En réaction à la démarche du cabinet, les anciens militaires n'ont pas tardé à contre-attaquer. « Comment peut-on tenir un Conseil des ministres à 15h aujourd'hui sans l'annoncer à l'avance », s'est étonné le mouvement des militaires retraités, dans un communiqué publié après le début de la réunion. « Cela prouve que ce gouvernement a de mauvaises intentions, notamment son chef (Nagib Mikati) contre les militaires retraités. Il y a là une conspiration, et tout ce qui a été dit sur le fait de nous rendre justice est un mensonge. Nous appelons les ministres à arrêter cette farce », dénonce le texte qui appelle « l'ensemble des militaires retraités à se tenir prêts dès cet instant » et décrète « un état d'urgence ». « Ce qui arrivera étonnera le gouvernement, la mobilisation sera large et atteindra des endroits qui les feront trembler », ajoute-t-il.

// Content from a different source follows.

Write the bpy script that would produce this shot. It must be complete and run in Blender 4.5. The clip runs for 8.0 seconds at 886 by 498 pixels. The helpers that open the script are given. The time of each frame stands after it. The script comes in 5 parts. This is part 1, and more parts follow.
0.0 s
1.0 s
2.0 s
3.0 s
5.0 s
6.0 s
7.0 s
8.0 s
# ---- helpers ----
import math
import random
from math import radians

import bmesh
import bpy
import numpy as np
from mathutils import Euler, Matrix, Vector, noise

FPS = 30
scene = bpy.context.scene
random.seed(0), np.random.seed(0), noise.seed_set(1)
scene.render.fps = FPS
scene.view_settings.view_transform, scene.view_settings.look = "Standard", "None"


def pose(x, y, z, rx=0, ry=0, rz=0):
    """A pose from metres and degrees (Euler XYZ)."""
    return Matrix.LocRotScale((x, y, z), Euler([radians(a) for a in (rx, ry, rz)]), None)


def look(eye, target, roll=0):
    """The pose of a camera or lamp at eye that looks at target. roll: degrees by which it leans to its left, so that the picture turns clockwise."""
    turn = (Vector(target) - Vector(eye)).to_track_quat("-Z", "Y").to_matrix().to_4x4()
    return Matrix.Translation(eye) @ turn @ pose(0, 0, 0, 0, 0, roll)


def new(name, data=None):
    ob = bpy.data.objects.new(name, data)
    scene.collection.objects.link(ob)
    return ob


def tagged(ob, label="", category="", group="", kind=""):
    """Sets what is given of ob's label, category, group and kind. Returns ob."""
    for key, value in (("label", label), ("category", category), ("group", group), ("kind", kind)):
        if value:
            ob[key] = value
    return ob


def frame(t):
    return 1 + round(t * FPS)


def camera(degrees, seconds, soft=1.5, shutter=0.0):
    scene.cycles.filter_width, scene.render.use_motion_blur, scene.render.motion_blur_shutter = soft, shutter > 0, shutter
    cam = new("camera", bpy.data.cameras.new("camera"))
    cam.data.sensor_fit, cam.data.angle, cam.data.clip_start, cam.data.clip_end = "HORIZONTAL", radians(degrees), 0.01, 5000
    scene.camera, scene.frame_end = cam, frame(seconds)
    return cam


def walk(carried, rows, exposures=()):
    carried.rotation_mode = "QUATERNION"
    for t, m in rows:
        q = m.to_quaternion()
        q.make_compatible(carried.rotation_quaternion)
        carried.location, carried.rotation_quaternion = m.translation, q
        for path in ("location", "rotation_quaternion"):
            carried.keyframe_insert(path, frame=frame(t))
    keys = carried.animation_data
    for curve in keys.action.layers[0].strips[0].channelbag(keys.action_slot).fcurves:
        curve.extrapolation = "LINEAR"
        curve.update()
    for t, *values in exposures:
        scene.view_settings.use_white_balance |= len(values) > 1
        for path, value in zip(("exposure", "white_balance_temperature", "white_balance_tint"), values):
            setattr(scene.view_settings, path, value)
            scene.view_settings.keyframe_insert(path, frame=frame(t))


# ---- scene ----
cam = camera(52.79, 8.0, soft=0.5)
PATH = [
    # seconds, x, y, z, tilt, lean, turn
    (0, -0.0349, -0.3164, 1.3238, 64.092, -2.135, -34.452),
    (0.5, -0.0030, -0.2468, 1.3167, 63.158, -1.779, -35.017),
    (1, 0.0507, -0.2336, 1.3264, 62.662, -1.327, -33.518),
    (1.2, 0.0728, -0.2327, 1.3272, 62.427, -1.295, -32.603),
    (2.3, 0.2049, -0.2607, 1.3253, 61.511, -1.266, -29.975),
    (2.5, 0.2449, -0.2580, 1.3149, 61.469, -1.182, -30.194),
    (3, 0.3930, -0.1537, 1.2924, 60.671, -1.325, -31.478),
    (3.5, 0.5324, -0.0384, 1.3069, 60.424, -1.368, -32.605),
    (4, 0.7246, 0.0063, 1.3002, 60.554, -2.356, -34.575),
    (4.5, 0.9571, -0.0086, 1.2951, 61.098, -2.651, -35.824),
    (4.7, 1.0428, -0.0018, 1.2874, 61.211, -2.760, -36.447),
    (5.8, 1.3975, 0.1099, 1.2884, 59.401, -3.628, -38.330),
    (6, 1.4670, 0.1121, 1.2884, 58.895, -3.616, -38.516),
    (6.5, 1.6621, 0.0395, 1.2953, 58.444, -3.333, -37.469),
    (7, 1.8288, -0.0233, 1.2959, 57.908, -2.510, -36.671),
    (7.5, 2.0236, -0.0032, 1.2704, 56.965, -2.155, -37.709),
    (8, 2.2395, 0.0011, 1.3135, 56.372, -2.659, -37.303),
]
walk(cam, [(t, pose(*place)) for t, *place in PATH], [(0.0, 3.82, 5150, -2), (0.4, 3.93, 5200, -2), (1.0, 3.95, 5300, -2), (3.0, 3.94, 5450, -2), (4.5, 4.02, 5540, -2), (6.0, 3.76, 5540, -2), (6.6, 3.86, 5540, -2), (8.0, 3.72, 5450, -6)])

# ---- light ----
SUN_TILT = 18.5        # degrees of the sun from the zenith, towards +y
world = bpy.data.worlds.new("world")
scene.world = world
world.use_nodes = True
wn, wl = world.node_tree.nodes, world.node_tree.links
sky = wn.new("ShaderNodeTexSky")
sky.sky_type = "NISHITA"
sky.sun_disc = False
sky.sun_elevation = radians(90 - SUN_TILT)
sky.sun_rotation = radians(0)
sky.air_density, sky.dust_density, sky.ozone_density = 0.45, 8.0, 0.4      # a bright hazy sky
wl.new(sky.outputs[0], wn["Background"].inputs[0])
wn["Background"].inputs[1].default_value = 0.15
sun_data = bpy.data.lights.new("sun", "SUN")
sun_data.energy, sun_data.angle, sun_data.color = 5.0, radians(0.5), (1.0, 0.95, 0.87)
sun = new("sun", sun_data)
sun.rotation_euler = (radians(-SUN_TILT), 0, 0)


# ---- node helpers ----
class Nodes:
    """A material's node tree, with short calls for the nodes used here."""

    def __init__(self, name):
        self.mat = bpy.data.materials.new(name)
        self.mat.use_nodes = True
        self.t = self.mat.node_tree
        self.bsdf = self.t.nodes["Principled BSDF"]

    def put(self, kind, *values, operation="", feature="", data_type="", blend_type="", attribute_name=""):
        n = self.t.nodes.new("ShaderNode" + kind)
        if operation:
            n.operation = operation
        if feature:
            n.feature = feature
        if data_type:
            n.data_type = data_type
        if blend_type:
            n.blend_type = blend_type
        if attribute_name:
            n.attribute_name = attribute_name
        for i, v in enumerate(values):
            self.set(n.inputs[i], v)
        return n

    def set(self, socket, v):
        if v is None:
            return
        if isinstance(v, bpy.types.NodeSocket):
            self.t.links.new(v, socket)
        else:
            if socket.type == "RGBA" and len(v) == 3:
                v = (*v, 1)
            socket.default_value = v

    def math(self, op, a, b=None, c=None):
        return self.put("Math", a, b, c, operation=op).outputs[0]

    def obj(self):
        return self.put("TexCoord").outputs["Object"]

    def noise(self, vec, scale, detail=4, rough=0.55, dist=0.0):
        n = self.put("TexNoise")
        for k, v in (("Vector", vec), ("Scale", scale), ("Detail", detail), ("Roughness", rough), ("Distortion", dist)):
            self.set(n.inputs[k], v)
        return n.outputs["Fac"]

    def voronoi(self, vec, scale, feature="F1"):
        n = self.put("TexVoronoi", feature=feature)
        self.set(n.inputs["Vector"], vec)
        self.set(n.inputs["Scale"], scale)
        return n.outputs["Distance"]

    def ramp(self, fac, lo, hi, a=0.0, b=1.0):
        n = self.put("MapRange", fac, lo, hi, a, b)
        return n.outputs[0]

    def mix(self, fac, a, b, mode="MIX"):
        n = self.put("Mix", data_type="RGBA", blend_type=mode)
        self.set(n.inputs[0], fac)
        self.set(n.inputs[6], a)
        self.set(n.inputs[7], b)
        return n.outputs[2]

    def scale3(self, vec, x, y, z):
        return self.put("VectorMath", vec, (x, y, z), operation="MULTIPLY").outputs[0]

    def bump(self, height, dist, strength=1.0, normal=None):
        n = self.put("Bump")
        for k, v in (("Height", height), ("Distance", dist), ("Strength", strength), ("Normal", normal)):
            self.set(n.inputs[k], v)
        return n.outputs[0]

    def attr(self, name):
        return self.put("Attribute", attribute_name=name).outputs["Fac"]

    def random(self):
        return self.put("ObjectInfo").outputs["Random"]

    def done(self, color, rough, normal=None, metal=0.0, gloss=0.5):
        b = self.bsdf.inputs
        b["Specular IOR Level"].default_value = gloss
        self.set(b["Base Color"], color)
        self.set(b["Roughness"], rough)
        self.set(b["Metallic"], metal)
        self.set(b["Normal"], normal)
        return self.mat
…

Contacté par L'OLJ, l'ex-général Georges Nader, qui avait participé à la mobilisation de mardi et promis que « toute future séance sera bloquée », a indiqué que les anciens militaires se réuniront pour décider de la stratégie à suivre. En attendant, en parallèle à la séance ministérielle, des militaires à la retraite se sont brièvement rassemblés devant la résidence de Nagib Mikati dans le quartier de Mina à Tripoli et ont bloqué la route avec des pneus enflammés, a rapporté notre correspondant dans le Nord, Michel Hallak. Il a ajouté que plusieurs régions du Nord seront probablement le théâtre d'actions similaires contre ce que les manifestants ont décrit comme le « détournement de la session du cabinet ». D'autres anciens militaires se sont rassemblés devant le Grand Sérail à Beyrouth, bloquant certaines routes à l'aide de pneus enflammés.
« Coup d'Etat »
Cette intransigeance a poussé Nagib Mikati à publier un communiqué dans la soirée accusant les groupes qui revendiquent les droits des militaires retraités « de mener un coup contre l'État et l'institution du Conseil des ministres, imposant un blocage total dans le pays ». Il s'est dit « surpris par les mouvements sur le terrain qui suggèrent que le gouvernement commet un crime en se réunissant pour traiter les affaires des citoyens et des administrations publiques ». « Ce qui se passe dans la rue est loin d'être un mouvement revendicatif mais un mouvement douteux qui porte atteinte aux revendications légitimes et à l'intégrité militaire que devraient avoir ceux qui portent le drapeau de la défense des droits des retraités », poursuit le texte. Selon son bureau de presse, M. Mikati « a invité les ministres à tenir une réunion ordinaire mercredi après-midi pour examiner et approuver l'ordre du jour distribué selon les règles et dans les délais fixés par le règlement intérieur du Conseil des ministres ». « Ces réunions se poursuivront conformément aux règles et aux dates que M. Mikati jugera appropriées pour continuer l'examen du projet de loi sur le budget 2025 », ajoute-t-il.